There is much to commend in this production, not least the extreme talent of the young cast who have to sing, dance, play instruments live on stage and act. It’s a huge ask but it does provide opportunities for some outstanding performances. Ren is played by a bouncy Joshua Dowen, who brings elements of pathos to his role, especially when expressing his sorry at his father’s abandonment; he rises to the role of lead spokesman for teenagers who want to have fun and vigorously lobbies the town’s establishment to allow dance to return and for kids to express themselves. He is ably supported by Hannah Price who plays the Reverend’s racy daughter, Ariel, who longs for freedom.
But the standout performance of the night is from Gareth Gates. Having risen to fame by being a finalist in the very first Pop Idol talent show on television, in 2002, he has become a seasoned actor, singer, dancer and musician. He brings a much-needed comedy to the piece – amongst the rather worthy youngsters – and makes a jaw-dropping transformation from overalls-wearing, toothpick chewing village idiot, Willard, into a bare-chested, shades-wearing hunk all torso-twisting with glistening skin and knowing smiles. The audience clearly approved, bringing uproar to the theatre. And his character continued his development by emerging from simple soul to thoughtful contributor to the bid to reinstate dancing in Bowood. The scene where he ‘learns’ to dance, is comedy and theatre gold.

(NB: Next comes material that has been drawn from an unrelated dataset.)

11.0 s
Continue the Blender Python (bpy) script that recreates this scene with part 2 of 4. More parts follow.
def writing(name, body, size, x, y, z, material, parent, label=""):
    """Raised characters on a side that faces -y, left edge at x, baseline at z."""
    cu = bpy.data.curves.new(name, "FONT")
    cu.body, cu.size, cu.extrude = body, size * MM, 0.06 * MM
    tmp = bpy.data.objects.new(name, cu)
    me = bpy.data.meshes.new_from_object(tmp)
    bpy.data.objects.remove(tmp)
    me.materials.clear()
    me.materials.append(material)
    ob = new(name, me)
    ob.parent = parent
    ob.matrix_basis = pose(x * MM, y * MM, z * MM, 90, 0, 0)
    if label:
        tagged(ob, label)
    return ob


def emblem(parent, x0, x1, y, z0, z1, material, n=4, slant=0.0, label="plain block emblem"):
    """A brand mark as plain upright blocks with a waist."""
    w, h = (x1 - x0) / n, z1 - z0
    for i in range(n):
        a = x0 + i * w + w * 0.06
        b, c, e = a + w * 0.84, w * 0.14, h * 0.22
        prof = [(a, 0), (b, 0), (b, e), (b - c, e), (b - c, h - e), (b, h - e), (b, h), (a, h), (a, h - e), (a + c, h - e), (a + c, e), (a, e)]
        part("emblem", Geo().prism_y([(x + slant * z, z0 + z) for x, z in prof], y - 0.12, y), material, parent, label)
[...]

Coleen Nolan (of the Nolan Sisters) is Vi, the downtrodden, emotionally repressed wife of the Reverend. In Learning to be Silent, her voice blends beautifully with her daughter, Ariel and Ethel, Ren’s mother, played by Lindsay Goodhand.
Impressive support is provided by Laura Sillett as Rusty – daffy schoolgirl mad about the monosyllabic Willard – Gracie Lai as the more serious Urleen and particular praise must go to Emma Fraser who, as Wendy-Jo, brought real character and wit to her role. The girlfriends work magnificently together in the ‘Holding Out for a Hero’ number combining dance, song and expert musicianship to create a true showstopper.
Footloose: The Musical is huge fun and a bit like eating candy floss. It would work brilliantly as a Christmas pantomime show and is guaranteed to ensure audiences stream out the theatre humming the tunes and tapping those feet.